*TASK DESCRIPTION*
Your task is to copy the listing exactly. Drop any pictures from the copy.
-- BEGIN --
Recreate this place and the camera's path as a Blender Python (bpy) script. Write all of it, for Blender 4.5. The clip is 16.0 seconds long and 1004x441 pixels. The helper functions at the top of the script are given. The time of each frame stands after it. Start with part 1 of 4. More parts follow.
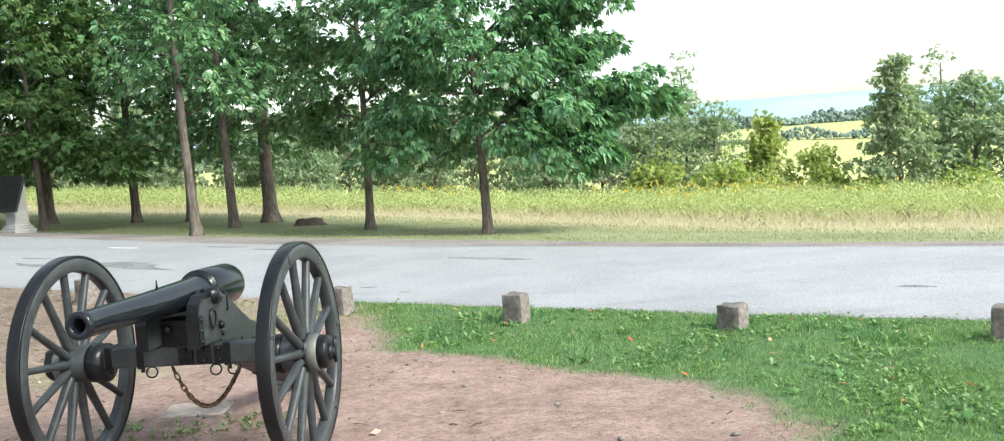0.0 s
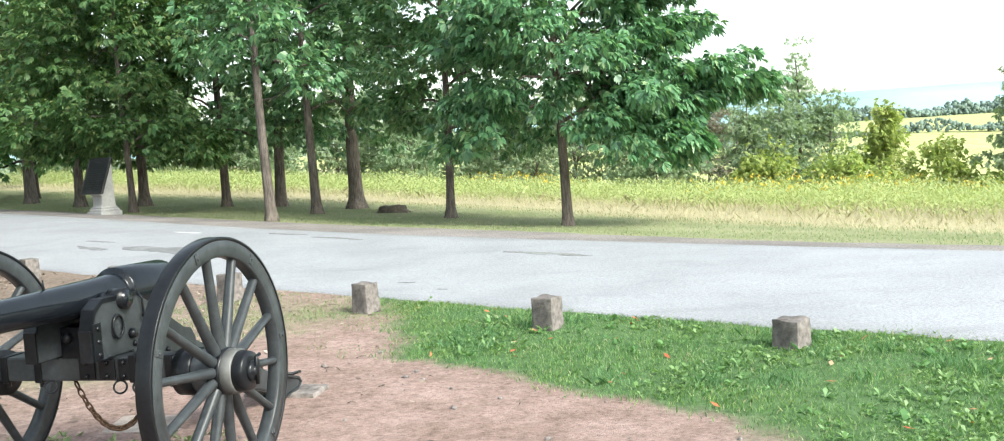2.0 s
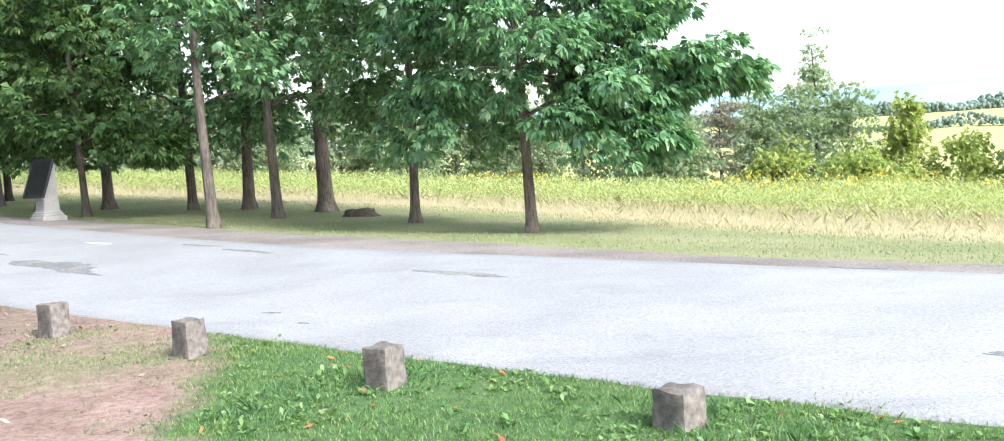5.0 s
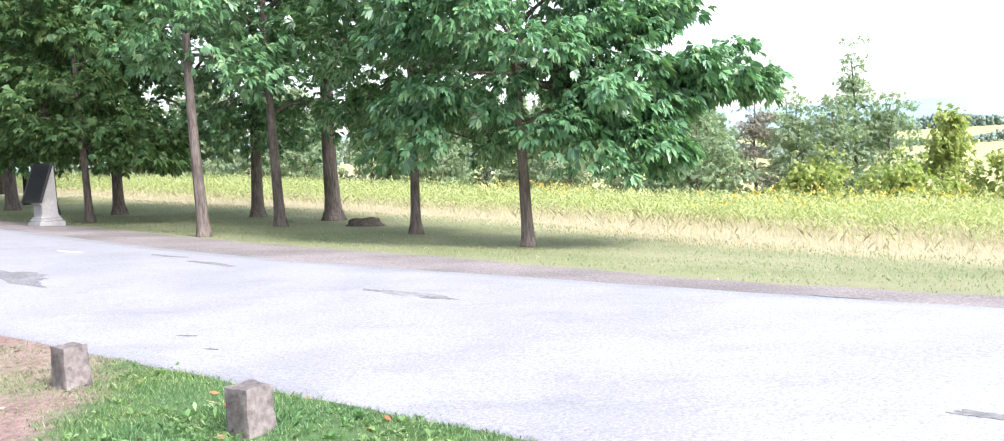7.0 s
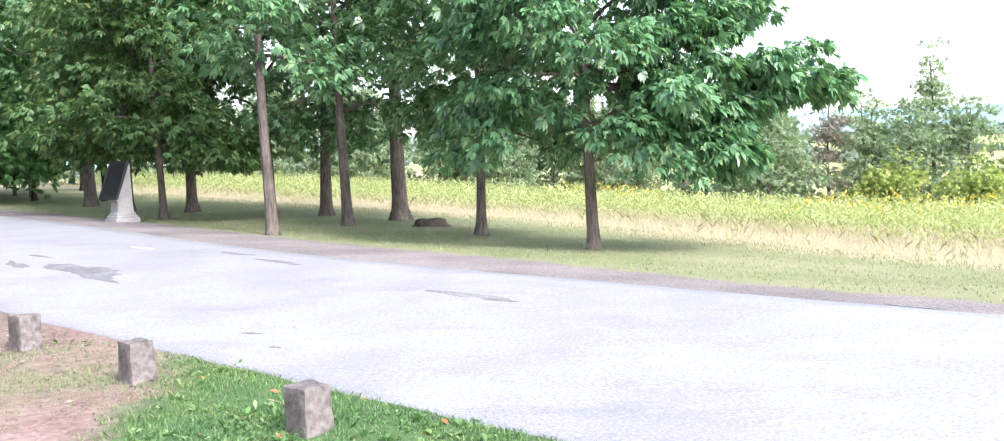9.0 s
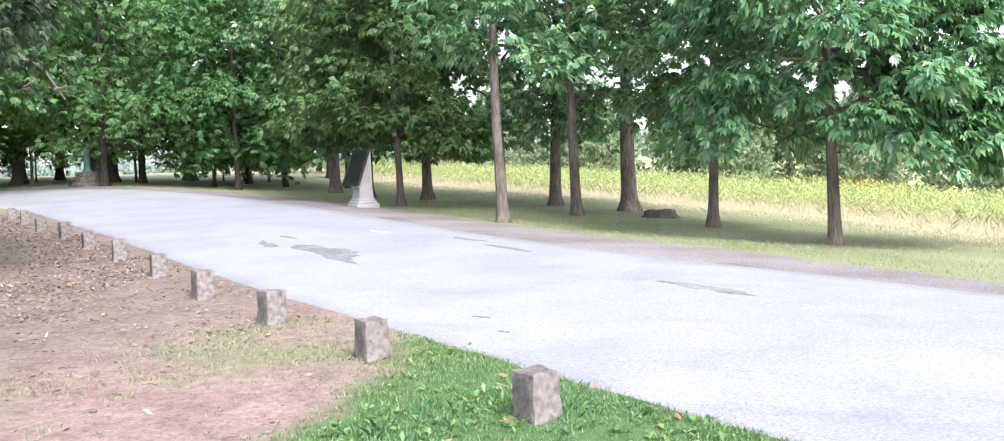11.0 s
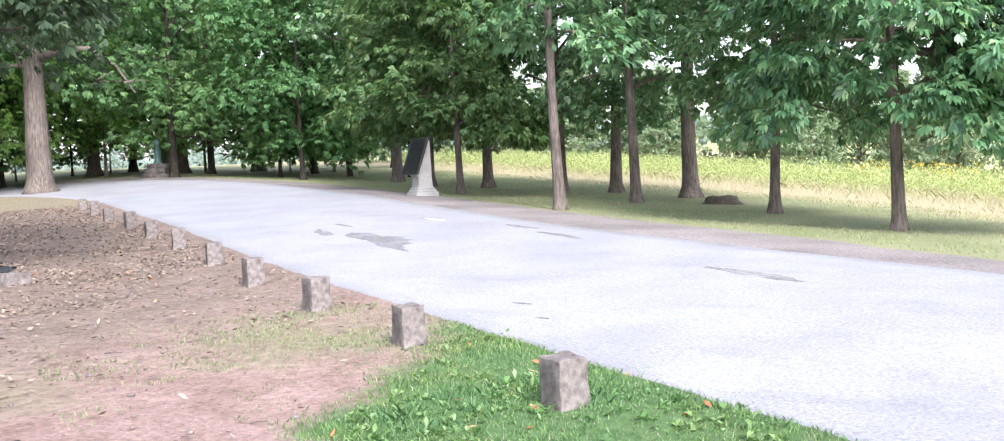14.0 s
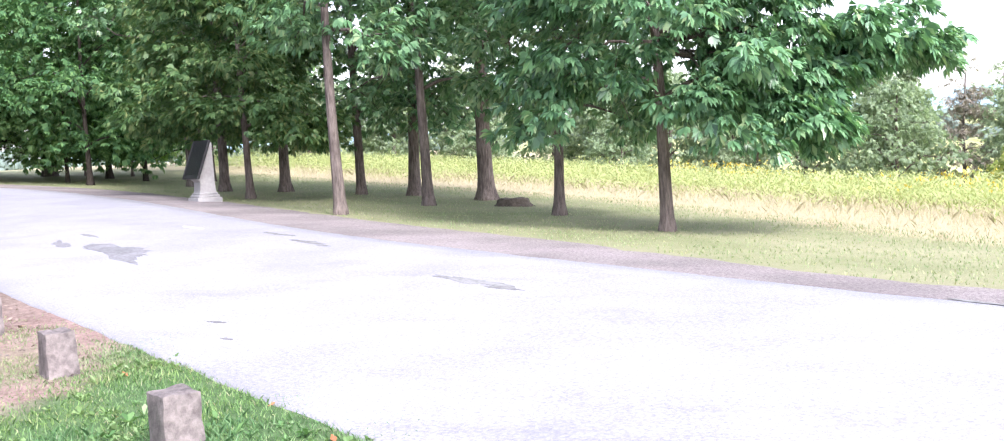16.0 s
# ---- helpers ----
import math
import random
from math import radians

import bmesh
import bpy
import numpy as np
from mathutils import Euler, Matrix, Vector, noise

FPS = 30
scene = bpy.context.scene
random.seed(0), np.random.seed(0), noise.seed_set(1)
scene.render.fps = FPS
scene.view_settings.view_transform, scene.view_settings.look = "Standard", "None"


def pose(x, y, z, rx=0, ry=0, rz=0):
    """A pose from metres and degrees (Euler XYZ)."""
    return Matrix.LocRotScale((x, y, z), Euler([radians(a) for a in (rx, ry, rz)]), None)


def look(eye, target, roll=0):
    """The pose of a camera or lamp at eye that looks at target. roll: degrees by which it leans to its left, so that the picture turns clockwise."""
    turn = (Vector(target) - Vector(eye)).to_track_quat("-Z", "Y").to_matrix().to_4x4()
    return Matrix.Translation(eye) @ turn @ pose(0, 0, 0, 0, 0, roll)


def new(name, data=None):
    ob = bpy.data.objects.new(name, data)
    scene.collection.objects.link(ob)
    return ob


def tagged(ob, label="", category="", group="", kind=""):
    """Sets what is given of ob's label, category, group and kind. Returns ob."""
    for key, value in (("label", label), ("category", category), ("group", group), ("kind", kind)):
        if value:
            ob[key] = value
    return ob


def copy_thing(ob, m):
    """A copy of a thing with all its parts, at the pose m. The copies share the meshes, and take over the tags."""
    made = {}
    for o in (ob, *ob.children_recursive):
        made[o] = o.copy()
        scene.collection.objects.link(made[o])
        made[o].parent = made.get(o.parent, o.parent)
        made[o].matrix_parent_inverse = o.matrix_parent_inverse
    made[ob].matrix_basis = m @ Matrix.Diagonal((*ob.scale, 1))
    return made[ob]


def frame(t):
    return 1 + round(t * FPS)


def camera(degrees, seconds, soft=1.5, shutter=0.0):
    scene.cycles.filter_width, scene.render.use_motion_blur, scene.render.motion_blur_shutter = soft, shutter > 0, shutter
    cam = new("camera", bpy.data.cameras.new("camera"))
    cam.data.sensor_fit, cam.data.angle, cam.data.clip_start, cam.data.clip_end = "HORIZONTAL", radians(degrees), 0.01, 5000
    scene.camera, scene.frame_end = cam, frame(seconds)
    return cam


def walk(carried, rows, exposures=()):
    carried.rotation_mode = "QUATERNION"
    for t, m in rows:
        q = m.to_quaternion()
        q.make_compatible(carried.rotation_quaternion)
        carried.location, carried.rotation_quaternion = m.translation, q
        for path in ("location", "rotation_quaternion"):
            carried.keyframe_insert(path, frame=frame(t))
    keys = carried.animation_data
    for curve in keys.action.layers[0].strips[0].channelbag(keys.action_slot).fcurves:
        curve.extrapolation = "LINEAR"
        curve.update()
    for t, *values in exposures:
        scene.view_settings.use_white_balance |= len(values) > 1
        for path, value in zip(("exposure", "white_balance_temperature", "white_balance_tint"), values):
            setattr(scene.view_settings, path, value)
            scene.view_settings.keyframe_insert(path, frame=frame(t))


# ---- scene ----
cam = camera(52.2, 16.0, 1.1)
TILT = 0.8  # degrees by which the plan is levelled
PATH = [
    (0, (-0.106, -0.491, 1.878), (-0.095, 1.302, 1.737), -4.2),
    (0.5, (0.2, -0.251, 1.818), (0.14, 1.543, 1.675), -4.0),
    (1, (0.384, 0.073, 1.796), (0.247, 1.862, 1.65), -3.8),
    (1.5, (0.568, 0.421, 1.809), (0.386, 2.206, 1.66), -3.8),
    (2, (0.718, 0.848, 1.76), (0.527, 2.631, 1.613), -3.6),
    (2.5, (0.803, 1.259, 1.748), (0.609, 3.043, 1.6), -3.6),
    (3, (0.951, 1.769, 1.713), (0.755, 3.552, 1.56), -3.5),
    (3.5, (1.105, 2.144, 1.676), (0.904, 3.926, 1.523), -3.6),
    (4, (1.381, 2.592, 1.688), (1.173, 4.373, 1.536), -3.8),
    (6.5, (2.739, 4.373, 1.659), (2.433, 6.142, 1.519), -3.5),
    (7, (2.882, 4.594, 1.621), (2.563, 6.36, 1.491), -3.3),
    (7.5, (2.954, 4.595, 1.646), (2.624, 6.36, 1.517), -3.1),
    (8, (2.952, 4.594, 1.656), (2.615, 6.357, 1.53), -3.0),
    (10.5, (2.806, 4.893, 1.553), (2.093, 6.542, 1.436), -2.6),
    (11, (2.774, 4.924, 1.548), (1.967, 6.529, 1.432), -2.5),
    (11.5, (2.738, 4.961, 1.532), (1.848, 6.521, 1.417), -2.4),
    (12, (2.723, 4.963, 1.536), (1.78, 6.491, 1.417), -2.4),
    (12.5, (2.708, 4.976, 1.527), (1.736, 6.486, 1.406), -2.5),
    (13, (2.714, 5.003, 1.526), (1.734, 6.508, 1.404), -2.6),
    (13.5, (2.82, 5.026, 1.517), (1.851, 6.538, 1.395), -2.9),
    (14, (2.972, 5.116, 1.503), (2.059, 6.663, 1.373), -3.1),
    (14.5, (3.146, 5.417, 1.469), (2.318, 7.009, 1.333), -3.4),
    (15, (3.38, 5.702, 1.469), (2.64, 7.336, 1.328), -3.5),
    (15.5, (3.612, 5.939, 1.463), (2.938, 7.602, 1.32), -3.4),
    (16, (3.782, 6.266, 1.445), (3.127, 7.936, 1.302), -3.3),
]
EXPOSURES = [(0.0, 1.26, 6400, 2), (2.0, 1.42, 6400, 2), (3.5, 1.53, 6350, 4), (4.2, 1.52, 6300, 5), (7.0, 1.62, 6100, 17), (10.5, 1.64, 6050, 17), (12.5, 1.56, 6080, 15), (14.0, 1.62, 6080, 18), (16.0, 1.75, 6020, 24)]
walk(cam, [(t, pose(0, 0, 0, TILT) @ look(eye, target, roll)) for t, eye, target, roll in PATH], EXPOSURES)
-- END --
*ANSWER TO THIS EXERCISE*
Recreate this place and the camera's path as a Blender Python (bpy) script. Write all of it, for Blender 4.5. The clip is 16.0 seconds long and 1004x441 pixels. The helper functions at the top of the script are given. The time of each frame stands after it. Start with part 1 of 4. More parts follow.
0.0 s
2.0 s
5.0 s
7.0 s
9.0 s
11.0 s
14.0 s
16.0 s
# ---- helpers ----
import math
import random
from math import radians

import bmesh
import bpy
import numpy as np
from mathutils import Euler, Matrix, Vector, noise

FPS = 30
scene = bpy.context.scene
random.seed(0), np.random.seed(0), noise.seed_set(1)
scene.render.fps = FPS
scene.view_settings.view_transform, scene.view_settings.look = "Standard", "None"


def pose(x, y, z, rx=0, ry=0, rz=0):
    """A pose from metres and degrees (Euler XYZ)."""
    return Matrix.LocRotScale((x, y, z), Euler([radians(a) for a in (rx, ry, rz)]), None)


def look(eye, target, roll=0):
    """The pose of a camera or lamp at eye that looks at target. roll: degrees by which it leans to its left, so that the picture turns clockwise."""
    turn = (Vector(target) - Vector(eye)).to_track_quat("-Z", "Y").to_matrix().to_4x4()
    return Matrix.Translation(eye) @ turn @ pose(0, 0, 0, 0, 0, roll)


def new(name, data=None):
    ob = bpy.data.objects.new(name, data)
    scene.collection.objects.link(ob)
    return ob


def tagged(ob, label="", category="", group="", kind=""):
    """Sets what is given of ob's label, category, group and kind. Returns ob."""
    for key, value in (("label", label), ("category", category), ("group", group), ("kind", kind)):
        if value:
            ob[key] = value
    return ob


def copy_thing(ob, m):
    """A copy of a thing with all its parts, at the pose m. The copies share the meshes, and take over the tags."""
    made = {}
    for o in (ob, *ob.children_recursive):
        made[o] = o.copy()
        scene.collection.objects.link(made[o])
        made[o].parent = made.get(o.parent, o.parent)
        made[o].matrix_parent_inverse = o.matrix_parent_inverse
    made[ob].matrix_basis = m @ Matrix.Diagonal((*ob.scale, 1))
    return made[ob]


def frame(t):
    return 1 + round(t * FPS)


def camera(degrees, seconds, soft=1.5, shutter=0.0):
    scene.cycles.filter_width, scene.render.use_motion_blur, scene.render.motion_blur_shutter = soft, shutter > 0, shutter
    cam = new("camera", bpy.data.cameras.new("camera"))
    cam.data.sensor_fit, cam.data.angle, cam.data.clip_start, cam.data.clip_end = "HORIZONTAL", radians(degrees), 0.01, 5000
    scene.camera, scene.frame_end = cam, frame(seconds)
    return cam


def walk(carried, rows, exposures=()):
    carried.rotation_mode = "QUATERNION"
    for t, m in rows:
        q = m.to_quaternion()
        q.make_compatible(carried.rotation_quaternion)
        carried.location, carried.rotation_quaternion = m.translation, q
        for path in ("location", "rotation_quaternion"):
            carried.keyframe_insert(path, frame=frame(t))
    keys = carried.animation_data
    for curve in keys.action.layers[0].strips[0].channelbag(keys.action_slot).fcurves:
        curve.extrapolation = "LINEAR"
        curve.update()
    for t, *values in exposures:
        scene.view_settings.use_white_balance |= len(values) > 1
        for path, value in zip(("exposure", "white_balance_temperature", "white_balance_tint"), values):
            setattr(scene.view_settings, path, value)
            scene.view_settings.keyframe_insert(path, frame=frame(t))


# ---- scene ----
cam = camera(52.2, 16.0, 1.1)
TILT = 0.8  # degrees by which the plan is levelled
PATH = [
    (0, (-0.106, -0.491, 1.878), (-0.095, 1.302, 1.737), -4.2),
    (0.5, (0.2, -0.251, 1.818), (0.14, 1.543, 1.675), -4.0),
    (1, (0.384, 0.073, 1.796), (0.247, 1.862, 1.65), -3.8),
    (1.5, (0.568, 0.421, 1.809), (0.386, 2.206, 1.66), -3.8),
    (2, (0.718, 0.848, 1.76), (0.527, 2.631, 1.613), -3.6),
    (2.5, (0.803, 1.259, 1.748), (0.609, 3.043, 1.6), -3.6),
    (3, (0.951, 1.769, 1.713), (0.755, 3.552, 1.56), -3.5),
    (3.5, (1.105, 2.144, 1.676), (0.904, 3.926, 1.523), -3.6),
    (4, (1.381, 2.592, 1.688), (1.173, 4.373, 1.536), -3.8),
    (6.5, (2.739, 4.373, 1.659), (2.433, 6.142, 1.519), -3.5),
    (7, (2.882, 4.594, 1.621), (2.563, 6.36, 1.491), -3.3),
    (7.5, (2.954, 4.595, 1.646), (2.624, 6.36, 1.517), -3.1),
    (8, (2.952, 4.594, 1.656), (2.615, 6.357, 1.53), -3.0),
    (10.5, (2.806, 4.893, 1.553), (2.093, 6.542, 1.436), -2.6),
    (11, (2.774, 4.924, 1.548), (1.967, 6.529, 1.432), -2.5),
    (11.5, (2.738, 4.961, 1.532), (1.848, 6.521, 1.417), -2.4),
    (12, (2.723, 4.963, 1.536), (1.78, 6.491, 1.417), -2.4),
    (12.5, (2.708, 4.976, 1.527), (1.736, 6.486, 1.406), -2.5),
    (13, (2.714, 5.003, 1.526), (1.734, 6.508, 1.404), -2.6),
    (13.5, (2.82, 5.026, 1.517), (1.851, 6.538, 1.395), -2.9),
    (14, (2.972, 5.116, 1.503), (2.059, 6.663, 1.373), -3.1),
    (14.5, (3.146, 5.417, 1.469), (2.318, 7.009, 1.333), -3.4),
    (15, (3.38, 5.702, 1.469), (2.64, 7.336, 1.328), -3.5),
    (15.5, (3.612, 5.939, 1.463), (2.938, 7.602, 1.32), -3.4),
    (16, (3.782, 6.266, 1.445), (3.127, 7.936, 1.302), -3.3),
]
EXPOSURES = [(0.0, 1.26, 6400, 2), (2.0, 1.42, 6400, 2), (3.5, 1.53, 6350, 4), (4.2, 1.52, 6300, 5), (7.0, 1.62, 6100, 17), (10.5, 1.64, 6050, 17), (12.5, 1.56, 6080, 15), (14.0, 1.62, 6080, 18), (16.0, 1.75, 6020, 24)]
walk(cam, [(t, pose(0, 0, 0, TILT) @ look(eye, target, roll)) for t, eye, target, roll in PATH], EXPOSURES)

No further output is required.